PROVIDED MATERIAL:

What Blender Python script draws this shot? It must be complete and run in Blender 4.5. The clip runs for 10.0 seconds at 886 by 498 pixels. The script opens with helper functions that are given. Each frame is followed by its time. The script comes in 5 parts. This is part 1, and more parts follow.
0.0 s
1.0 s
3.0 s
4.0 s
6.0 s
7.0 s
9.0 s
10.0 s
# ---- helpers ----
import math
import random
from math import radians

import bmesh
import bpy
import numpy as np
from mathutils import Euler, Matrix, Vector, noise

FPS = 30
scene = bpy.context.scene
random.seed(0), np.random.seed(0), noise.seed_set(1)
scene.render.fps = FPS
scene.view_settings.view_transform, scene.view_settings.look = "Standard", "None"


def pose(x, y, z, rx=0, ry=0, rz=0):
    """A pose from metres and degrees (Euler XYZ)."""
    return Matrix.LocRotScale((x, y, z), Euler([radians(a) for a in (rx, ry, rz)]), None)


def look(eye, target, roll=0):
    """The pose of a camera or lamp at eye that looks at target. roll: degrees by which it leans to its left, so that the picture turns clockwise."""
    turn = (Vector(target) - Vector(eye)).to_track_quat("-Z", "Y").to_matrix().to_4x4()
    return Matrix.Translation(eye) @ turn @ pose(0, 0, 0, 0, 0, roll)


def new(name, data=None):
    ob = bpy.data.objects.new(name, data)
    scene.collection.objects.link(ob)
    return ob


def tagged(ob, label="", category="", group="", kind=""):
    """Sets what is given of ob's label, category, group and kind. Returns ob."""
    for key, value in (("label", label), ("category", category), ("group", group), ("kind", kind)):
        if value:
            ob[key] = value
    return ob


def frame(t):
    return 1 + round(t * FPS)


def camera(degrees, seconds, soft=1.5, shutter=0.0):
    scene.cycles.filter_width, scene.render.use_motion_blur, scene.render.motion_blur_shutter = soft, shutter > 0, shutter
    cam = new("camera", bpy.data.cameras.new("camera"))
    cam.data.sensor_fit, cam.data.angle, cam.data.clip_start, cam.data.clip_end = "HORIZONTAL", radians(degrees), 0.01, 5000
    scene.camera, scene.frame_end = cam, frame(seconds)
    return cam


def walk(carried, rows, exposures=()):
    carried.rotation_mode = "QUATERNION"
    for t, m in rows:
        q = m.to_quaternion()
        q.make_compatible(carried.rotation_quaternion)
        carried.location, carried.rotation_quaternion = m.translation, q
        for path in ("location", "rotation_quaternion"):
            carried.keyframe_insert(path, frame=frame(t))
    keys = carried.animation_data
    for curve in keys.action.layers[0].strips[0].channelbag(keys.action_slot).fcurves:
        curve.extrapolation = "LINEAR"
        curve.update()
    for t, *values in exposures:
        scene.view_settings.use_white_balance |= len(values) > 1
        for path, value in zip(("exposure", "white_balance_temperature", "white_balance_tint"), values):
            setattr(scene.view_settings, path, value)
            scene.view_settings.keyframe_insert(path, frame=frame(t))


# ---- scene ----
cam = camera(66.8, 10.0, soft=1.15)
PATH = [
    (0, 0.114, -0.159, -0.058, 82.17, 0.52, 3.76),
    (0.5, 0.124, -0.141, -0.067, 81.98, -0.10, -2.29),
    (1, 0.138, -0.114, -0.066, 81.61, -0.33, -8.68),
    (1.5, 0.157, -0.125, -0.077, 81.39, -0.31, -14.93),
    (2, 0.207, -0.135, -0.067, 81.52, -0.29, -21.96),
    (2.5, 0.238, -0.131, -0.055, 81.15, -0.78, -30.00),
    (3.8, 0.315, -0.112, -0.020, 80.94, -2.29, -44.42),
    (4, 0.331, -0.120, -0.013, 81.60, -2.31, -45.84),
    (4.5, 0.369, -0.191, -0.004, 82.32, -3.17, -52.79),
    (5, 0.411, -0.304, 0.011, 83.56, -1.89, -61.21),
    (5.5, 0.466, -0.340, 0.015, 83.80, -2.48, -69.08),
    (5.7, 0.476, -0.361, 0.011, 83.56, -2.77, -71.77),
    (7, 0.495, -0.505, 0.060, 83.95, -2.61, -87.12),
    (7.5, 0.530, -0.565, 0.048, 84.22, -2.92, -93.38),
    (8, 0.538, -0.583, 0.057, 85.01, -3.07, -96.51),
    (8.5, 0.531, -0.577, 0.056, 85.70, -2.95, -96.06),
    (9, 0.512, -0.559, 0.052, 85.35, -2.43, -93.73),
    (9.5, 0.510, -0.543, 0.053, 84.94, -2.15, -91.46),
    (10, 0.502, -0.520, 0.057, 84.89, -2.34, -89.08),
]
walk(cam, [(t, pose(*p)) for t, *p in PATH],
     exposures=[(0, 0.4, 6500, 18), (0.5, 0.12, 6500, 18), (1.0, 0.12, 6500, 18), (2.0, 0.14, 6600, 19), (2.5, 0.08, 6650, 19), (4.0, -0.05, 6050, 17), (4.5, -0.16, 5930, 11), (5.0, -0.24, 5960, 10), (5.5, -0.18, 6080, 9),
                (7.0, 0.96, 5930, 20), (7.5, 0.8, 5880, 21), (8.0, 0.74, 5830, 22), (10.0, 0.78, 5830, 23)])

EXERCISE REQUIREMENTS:
Please repeat the material above, word for word and in full.

TASK SOLUTION:
What Blender Python script draws this shot? It must be complete and run in Blender 4.5. The clip runs for 10.0 seconds at 886 by 498 pixels. The script opens with helper functions that are given. Each frame is followed by its time. The script comes in 5 parts. This is part 1, and more parts follow.
0.0 s
1.0 s
3.0 s
4.0 s
6.0 s
7.0 s
9.0 s
10.0 s
# ---- helpers ----
import math
import random
from math import radians

import bmesh
import bpy
import numpy as np
from mathutils import Euler, Matrix, Vector, noise

FPS = 30
scene = bpy.context.scene
random.seed(0), np.random.seed(0), noise.seed_set(1)
scene.render.fps = FPS
scene.view_settings.view_transform, scene.view_settings.look = "Standard", "None"


def pose(x, y, z, rx=0, ry=0, rz=0):
    """A pose from metres and degrees (Euler XYZ)."""
    return Matrix.LocRotScale((x, y, z), Euler([radians(a) for a in (rx, ry, rz)]), None)


def look(eye, target, roll=0):
    """The pose of a camera or lamp at eye that looks at target. roll: degrees by which it leans to its left, so that the picture turns clockwise."""
    turn = (Vector(target) - Vector(eye)).to_track_quat("-Z", "Y").to_matrix().to_4x4()
    return Matrix.Translation(eye) @ turn @ pose(0, 0, 0, 0, 0, roll)


def new(name, data=None):
    ob = bpy.data.objects.new(name, data)
    scene.collection.objects.link(ob)
    return ob


def tagged(ob, label="", category="", group="", kind=""):
    """Sets what is given of ob's label, category, group and kind. Returns ob."""
    for key, value in (("label", label), ("category", category), ("group", group), ("kind", kind)):
        if value:
            ob[key] = value
    return ob


def frame(t):
    return 1 + round(t * FPS)


def camera(degrees, seconds, soft=1.5, shutter=0.0):
    scene.cycles.filter_width, scene.render.use_motion_blur, scene.render.motion_blur_shutter = soft, shutter > 0, shutter
    cam = new("camera", bpy.data.cameras.new("camera"))
    cam.data.sensor_fit, cam.data.angle, cam.data.clip_start, cam.data.clip_end = "HORIZONTAL", radians(degrees), 0.01, 5000
    scene.camera, scene.frame_end = cam, frame(seconds)
    return cam


def walk(carried, rows, exposures=()):
    carried.rotation_mode = "QUATERNION"
    for t, m in rows:
        q = m.to_quaternion()
        q.make_compatible(carried.rotation_quaternion)
        carried.location, carried.rotation_quaternion = m.translation, q
        for path in ("location", "rotation_quaternion"):
            carried.keyframe_insert(path, frame=frame(t))
    keys = carried.animation_data
    for curve in keys.action.layers[0].strips[0].channelbag(keys.action_slot).fcurves:
        curve.extrapolation = "LINEAR"
        curve.update()
    for t, *values in exposures:
        scene.view_settings.use_white_balance |= len(values) > 1
        for path, value in zip(("exposure", "white_balance_temperature", "white_balance_tint"), values):
            setattr(scene.view_settings, path, value)
            scene.view_settings.keyframe_insert(path, frame=frame(t))


# ---- scene ----
cam = camera(66.8, 10.0, soft=1.15)
PATH = [
    (0, 0.114, -0.159, -0.058, 82.17, 0.52, 3.76),
    (0.5, 0.124, -0.141, -0.067, 81.98, -0.10, -2.29),
    (1, 0.138, -0.114, -0.066, 81.61, -0.33, -8.68),
    (1.5, 0.157, -0.125, -0.077, 81.39, -0.31, -14.93),
    (2, 0.207, -0.135, -0.067, 81.52, -0.29, -21.96),
    (2.5, 0.238, -0.131, -0.055, 81.15, -0.78, -30.00),
    (3.8, 0.315, -0.112, -0.020, 80.94, -2.29, -44.42),
    (4, 0.331, -0.120, -0.013, 81.60, -2.31, -45.84),
    (4.5, 0.369, -0.191, -0.004, 82.32, -3.17, -52.79),
    (5, 0.411, -0.304, 0.011, 83.56, -1.89, -61.21),
    (5.5, 0.466, -0.340, 0.015, 83.80, -2.48, -69.08),
    (5.7, 0.476, -0.361, 0.011, 83.56, -2.77, -71.77),
    (7, 0.495, -0.505, 0.060, 83.95, -2.61, -87.12),
    (7.5, 0.530, -0.565, 0.048, 84.22, -2.92, -93.38),
    (8, 0.538, -0.583, 0.057, 85.01, -3.07, -96.51),
    (8.5, 0.531, -0.577, 0.056, 85.70, -2.95, -96.06),
    (9, 0.512, -0.559, 0.052, 85.35, -2.43, -93.73),
    (9.5, 0.510, -0.543, 0.053, 84.94, -2.15, -91.46),
    (10, 0.502, -0.520, 0.057, 84.89, -2.34, -89.08),
]
walk(cam, [(t, pose(*p)) for t, *p in PATH],
     exposures=[(0, 0.4, 6500, 18), (0.5, 0.12, 6500, 18), (1.0, 0.12, 6500, 18), (2.0, 0.14, 6600, 19), (2.5, 0.08, 6650, 19), (4.0, -0.05, 6050, 17), (4.5, -0.16, 5930, 11), (5.0, -0.24, 5960, 10), (5.5, -0.18, 6080, 9),
                (7.0, 0.96, 5930, 20), (7.5, 0.8, 5880, 21), (8.0, 0.74, 5830, 22), (10.0, 0.78, 5830, 23)])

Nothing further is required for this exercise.